Repeat the material below exactly, with no pictures.

▸ **Data excerpt**
== == ==
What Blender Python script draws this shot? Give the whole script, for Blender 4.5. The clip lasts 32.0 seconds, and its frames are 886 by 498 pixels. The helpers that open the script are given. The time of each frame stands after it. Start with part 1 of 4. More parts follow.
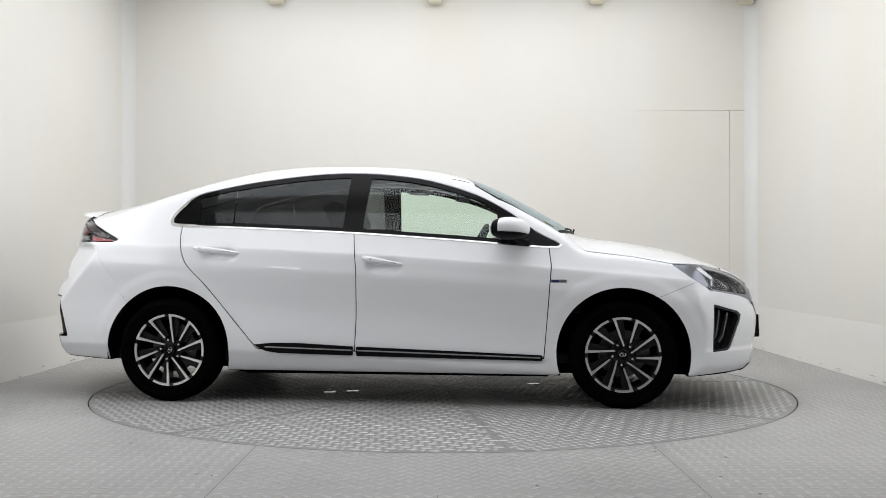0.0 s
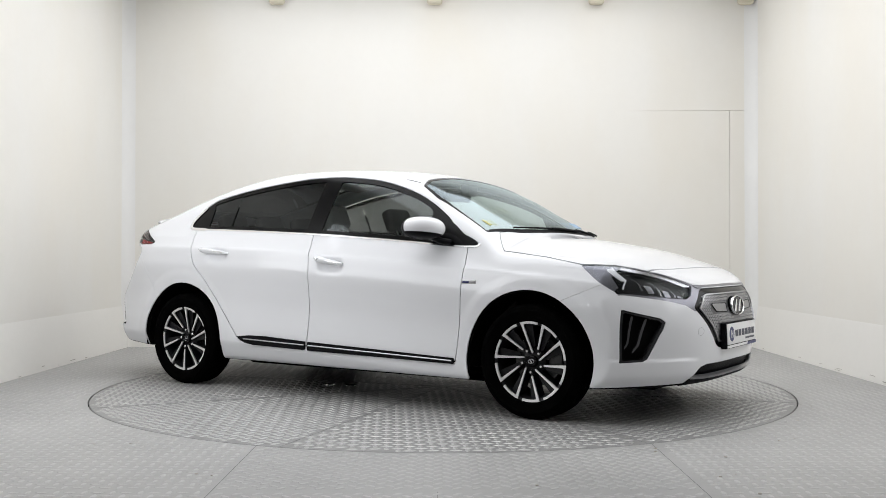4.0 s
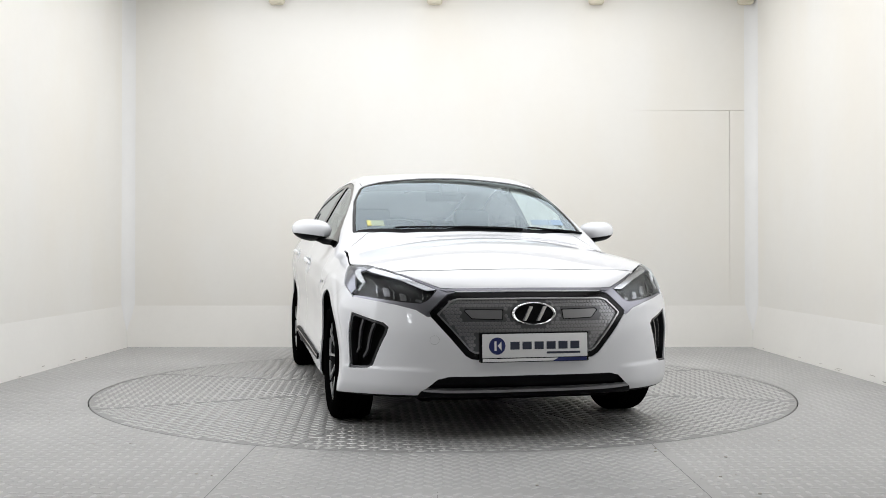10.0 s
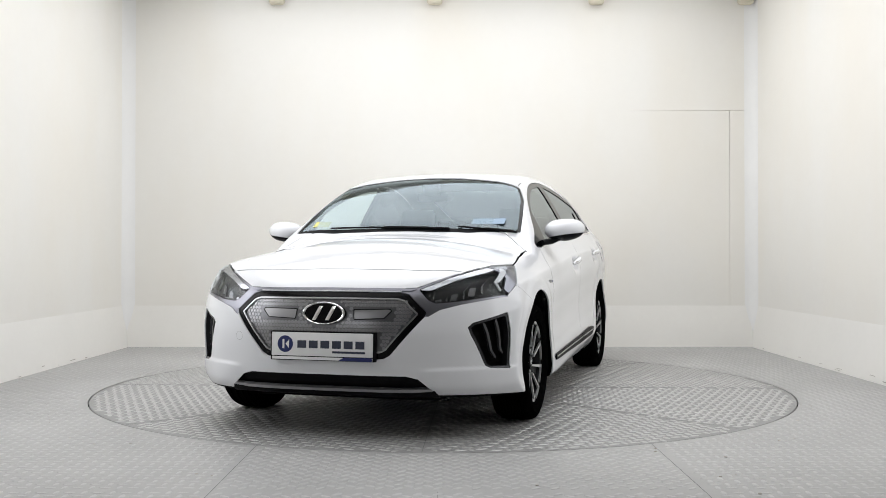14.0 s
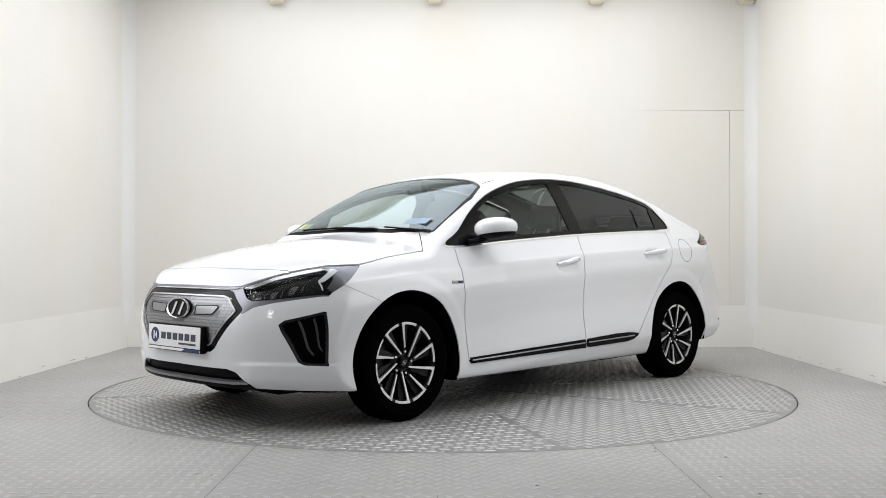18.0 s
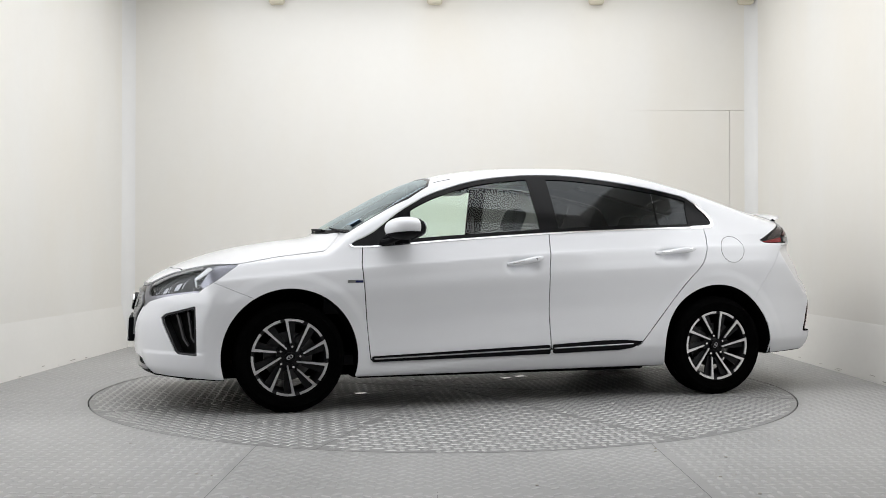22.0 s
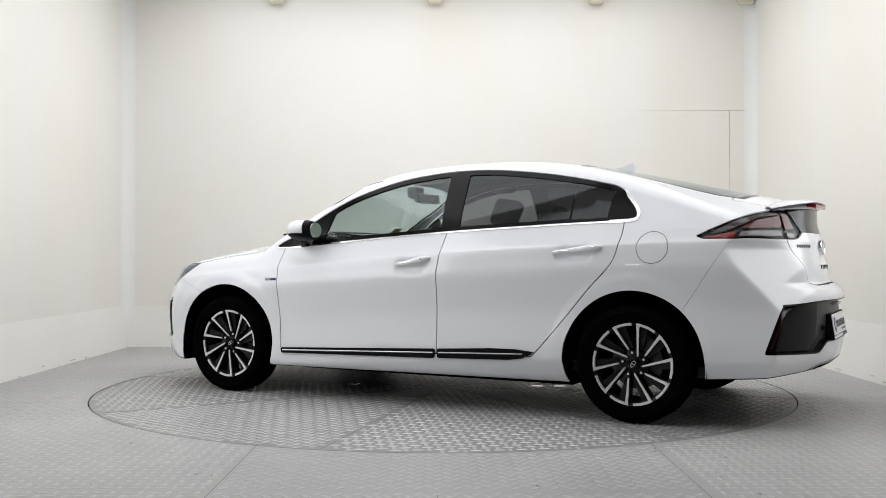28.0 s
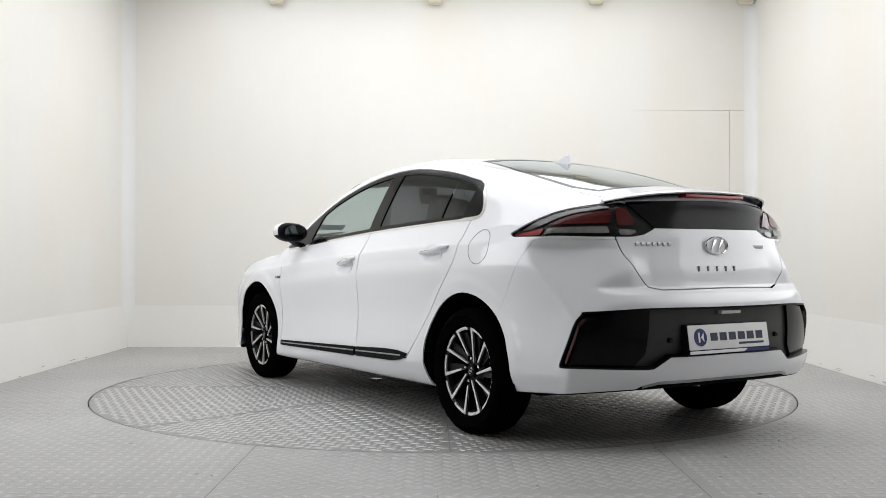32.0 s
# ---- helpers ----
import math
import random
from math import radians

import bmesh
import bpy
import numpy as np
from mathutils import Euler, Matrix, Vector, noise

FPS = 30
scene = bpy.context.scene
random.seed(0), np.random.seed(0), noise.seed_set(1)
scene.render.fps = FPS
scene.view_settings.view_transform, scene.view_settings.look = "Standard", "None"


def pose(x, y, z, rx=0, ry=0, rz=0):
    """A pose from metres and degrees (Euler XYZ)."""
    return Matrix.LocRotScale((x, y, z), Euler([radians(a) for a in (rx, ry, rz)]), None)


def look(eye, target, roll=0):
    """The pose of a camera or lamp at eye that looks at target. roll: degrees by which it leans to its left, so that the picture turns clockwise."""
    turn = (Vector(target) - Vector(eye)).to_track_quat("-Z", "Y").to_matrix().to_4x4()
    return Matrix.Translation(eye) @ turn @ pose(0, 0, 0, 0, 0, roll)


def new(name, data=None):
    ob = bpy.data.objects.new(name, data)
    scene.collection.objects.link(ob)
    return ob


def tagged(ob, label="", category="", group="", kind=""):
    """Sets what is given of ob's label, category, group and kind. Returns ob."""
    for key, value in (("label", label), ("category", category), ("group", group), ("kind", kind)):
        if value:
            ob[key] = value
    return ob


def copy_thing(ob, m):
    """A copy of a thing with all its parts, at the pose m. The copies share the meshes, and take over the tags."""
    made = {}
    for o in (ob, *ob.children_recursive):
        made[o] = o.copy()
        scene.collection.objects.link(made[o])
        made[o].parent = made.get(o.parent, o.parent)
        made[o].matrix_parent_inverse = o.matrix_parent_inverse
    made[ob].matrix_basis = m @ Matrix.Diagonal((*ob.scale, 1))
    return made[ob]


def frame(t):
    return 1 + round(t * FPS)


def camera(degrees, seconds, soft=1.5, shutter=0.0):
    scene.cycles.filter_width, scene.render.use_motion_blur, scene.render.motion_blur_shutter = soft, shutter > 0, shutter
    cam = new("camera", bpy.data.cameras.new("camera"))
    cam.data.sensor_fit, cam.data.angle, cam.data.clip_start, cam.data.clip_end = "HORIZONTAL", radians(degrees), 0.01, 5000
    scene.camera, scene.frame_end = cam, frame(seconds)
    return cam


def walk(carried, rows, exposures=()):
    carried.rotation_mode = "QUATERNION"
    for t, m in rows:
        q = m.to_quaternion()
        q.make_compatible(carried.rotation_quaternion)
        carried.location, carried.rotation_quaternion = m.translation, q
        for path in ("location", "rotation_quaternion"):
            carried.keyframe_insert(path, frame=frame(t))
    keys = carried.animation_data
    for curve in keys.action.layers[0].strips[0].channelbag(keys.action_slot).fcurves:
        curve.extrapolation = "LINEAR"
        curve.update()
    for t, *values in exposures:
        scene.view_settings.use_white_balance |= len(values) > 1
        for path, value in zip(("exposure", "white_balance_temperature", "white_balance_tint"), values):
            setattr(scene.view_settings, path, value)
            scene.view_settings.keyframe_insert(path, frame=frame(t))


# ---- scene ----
# A white five-door electric car turns on a steel turntable in a white photo studio.
# Turntable axis at the origin, camera fixed on -y; the car's own axes: x forward, y to its left.

# camera: fixed on a stand in front of the turntable
cam = camera(48.62, 32.0, soft=0.9)
EYE = pose(0, -6.595, 0.867, 90.492, 0, 0)
walk(cam, [(0, EYE), (32, EYE)], [(0, -0.09), (2.5, -0.05), (5.5, 0.06), (9, 0.09), (19, 0.09), (22, -0.03), (25.5, -0.11), (28, -0.02), (30, 0.03), (32, 0.05)])

# turn of the table in degrees, clockwise seen from above
TURNS = [(0, -6.2), (2, -19.8), (4, -33.6), (6, -47.95), (9, -69.7), (11.8, -90.6), (13, -99.3), (15.2, -114.9),
         (17.5, -131.1), (19, -142.0), (21.3, -158.8), (23.6, -175.6), (26, -193.4), (28, -208.4), (29, -215.8), (32, -238.15)]

# world: a dim grey surround, only reached through the joints of the closed studio
world = bpy.data.worlds.new("studio_world")
scene.world = world
world.use_nodes = True
world.node_tree.nodes["Background"].inputs[0].default_value = (0.8, 0.85, 0.9, 1)
world.node_tree.nodes["Background"].inputs[1].default_value = 0.05


def lamp(name, watts, sx, sy, m, spread=180, colour=(0.962, 0.98, 1.022)):
    data = bpy.data.lights.new(name, "AREA")
    data.shape, data.size, data.size_y, data.energy, data.color = "RECTANGLE", sx, sy, watts, colour
    data.spread = radians(spread)
    ob = new(name, data)
    ob.matrix_world = m
    return ob


# light ceiling: a large panel over the table, a weaker unseen fill added across the front; unseen fill lamps added on
# both side walls, and a softbox on a stand by the west wall
PANELS = [("ceiling_softbox_lamp", 126, 4.9, 4.2, 0.0, 0.40), ("front_fill_lamp", 24, 5.2, 1.3, 0.0, -2.75)]
for lamp_name, watts, wide, deep, px, py in PANELS:
    lamp(lamp_name, watts, wide, deep, pose(px, py, 3.64), 174)
# out-of-view side fills, added to brighten the car's flanks
SIDE_FILLS = [pose(-2.97, -1.75, 2.05, 0, -90, 0), pose(2.91, -1.75, 2.05, 0, 90, 0)]
for side_pose, watts in zip(SIDE_FILLS, (38, 25)):
    lamp("side_fill_lamp", watts, 1.9, 2.3, side_pose)
STAND = look((-2.72, -5.15, 1.86), (0, -0.8, 0.75))
lamp("stand_softbox_lamp", 3.0, 0.34, 0.34, STAND)
scene.view_settings.exposure = 0.0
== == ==
▸ **Result**
What Blender Python script draws this shot? Give the whole script, for Blender 4.5. The clip lasts 32.0 seconds, and its frames are 886 by 498 pixels. The helpers that open the script are given. The time of each frame stands after it. Start with part 1 of 4. More parts follow.
0.0 s
4.0 s
10.0 s
14.0 s
18.0 s
22.0 s
28.0 s
32.0 s
# ---- helpers ----
import math
import random
from math import radians

import bmesh
import bpy
import numpy as np
from mathutils import Euler, Matrix, Vector, noise

FPS = 30
scene = bpy.context.scene
random.seed(0), np.random.seed(0), noise.seed_set(1)
scene.render.fps = FPS
scene.view_settings.view_transform, scene.view_settings.look = "Standard", "None"


def pose(x, y, z, rx=0, ry=0, rz=0):
    """A pose from metres and degrees (Euler XYZ)."""
    return Matrix.LocRotScale((x, y, z), Euler([radians(a) for a in (rx, ry, rz)]), None)


def look(eye, target, roll=0):
    """The pose of a camera or lamp at eye that looks at target. roll: degrees by which it leans to its left, so that the picture turns clockwise."""
    turn = (Vector(target) - Vector(eye)).to_track_quat("-Z", "Y").to_matrix().to_4x4()
    return Matrix.Translation(eye) @ turn @ pose(0, 0, 0, 0, 0, roll)


def new(name, data=None):
    ob = bpy.data.objects.new(name, data)
    scene.collection.objects.link(ob)
    return ob


def tagged(ob, label="", category="", group="", kind=""):
    """Sets what is given of ob's label, category, group and kind. Returns ob."""
    for key, value in (("label", label), ("category", category), ("group", group), ("kind", kind)):
        if value:
            ob[key] = value
    return ob


def copy_thing(ob, m):
    """A copy of a thing with all its parts, at the pose m. The copies share the meshes, and take over the tags."""
    made = {}
    for o in (ob, *ob.children_recursive):
        made[o] = o.copy()
        scene.collection.objects.link(made[o])
        made[o].parent = made.get(o.parent, o.parent)
        made[o].matrix_parent_inverse = o.matrix_parent_inverse
    made[ob].matrix_basis = m @ Matrix.Diagonal((*ob.scale, 1))
    return made[ob]


def frame(t):
    return 1 + round(t * FPS)


def camera(degrees, seconds, soft=1.5, shutter=0.0):
    scene.cycles.filter_width, scene.render.use_motion_blur, scene.render.motion_blur_shutter = soft, shutter > 0, shutter
    cam = new("camera", bpy.data.cameras.new("camera"))
    cam.data.sensor_fit, cam.data.angle, cam.data.clip_start, cam.data.clip_end = "HORIZONTAL", radians(degrees), 0.01, 5000
    scene.camera, scene.frame_end = cam, frame(seconds)
    return cam


def walk(carried, rows, exposures=()):
    carried.rotation_mode = "QUATERNION"
    for t, m in rows:
        q = m.to_quaternion()
        q.make_compatible(carried.rotation_quaternion)
        carried.location, carried.rotation_quaternion = m.translation, q
        for path in ("location", "rotation_quaternion"):
            carried.keyframe_insert(path, frame=frame(t))
    keys = carried.animation_data
    for curve in keys.action.layers[0].strips[0].channelbag(keys.action_slot).fcurves:
        curve.extrapolation = "LINEAR"
        curve.update()
    for t, *values in exposures:
        scene.view_settings.use_white_balance |= len(values) > 1
        for path, value in zip(("exposure", "white_balance_temperature", "white_balance_tint"), values):
            setattr(scene.view_settings, path, value)
            scene.view_settings.keyframe_insert(path, frame=frame(t))


# ---- scene ----
# A white five-door electric car turns on a steel turntable in a white photo studio.
# Turntable axis at the origin, camera fixed on -y; the car's own axes: x forward, y to its left.

# camera: fixed on a stand in front of the turntable
cam = camera(48.62, 32.0, soft=0.9)
EYE = pose(0, -6.595, 0.867, 90.492, 0, 0)
walk(cam, [(0, EYE), (32, EYE)], [(0, -0.09), (2.5, -0.05), (5.5, 0.06), (9, 0.09), (19, 0.09), (22, -0.03), (25.5, -0.11), (28, -0.02), (30, 0.03), (32, 0.05)])

# turn of the table in degrees, clockwise seen from above
TURNS = [(0, -6.2), (2, -19.8), (4, -33.6), (6, -47.95), (9, -69.7), (11.8, -90.6), (13, -99.3), (15.2, -114.9),
         (17.5, -131.1), (19, -142.0), (21.3, -158.8), (23.6, -175.6), (26, -193.4), (28, -208.4), (29, -215.8), (32, -238.15)]

# world: a dim grey surround, only reached through the joints of the closed studio
world = bpy.data.worlds.new("studio_world")
scene.world = world
world.use_nodes = True
world.node_tree.nodes["Background"].inputs[0].default_value = (0.8, 0.85, 0.9, 1)
world.node_tree.nodes["Background"].inputs[1].default_value = 0.05


def lamp(name, watts, sx, sy, m, spread=180, colour=(0.962, 0.98, 1.022)):
    data = bpy.data.lights.new(name, "AREA")
    data.shape, data.size, data.size_y, data.energy, data.color = "RECTANGLE", sx, sy, watts, colour
    data.spread = radians(spread)
    ob = new(name, data)
    ob.matrix_world = m
    return ob


# light ceiling: a large panel over the table, a weaker unseen fill added across the front; unseen fill lamps added on
# both side walls, and a softbox on a stand by the west wall
PANELS = [("ceiling_softbox_lamp", 126, 4.9, 4.2, 0.0, 0.40), ("front_fill_lamp", 24, 5.2, 1.3, 0.0, -2.75)]
for lamp_name, watts, wide, deep, px, py in PANELS:
    lamp(lamp_name, watts, wide, deep, pose(px, py, 3.64), 174)
# out-of-view side fills, added to brighten the car's flanks
SIDE_FILLS = [pose(-2.97, -1.75, 2.05, 0, -90, 0), pose(2.91, -1.75, 2.05, 0, 90, 0)]
for side_pose, watts in zip(SIDE_FILLS, (38, 25)):
    lamp("side_fill_lamp", watts, 1.9, 2.3, side_pose)
STAND = look((-2.72, -5.15, 1.86), (0, -0.8, 0.75))
lamp("stand_softbox_lamp", 3.0, 0.34, 0.34, STAND)
scene.view_settings.exposure = 0.0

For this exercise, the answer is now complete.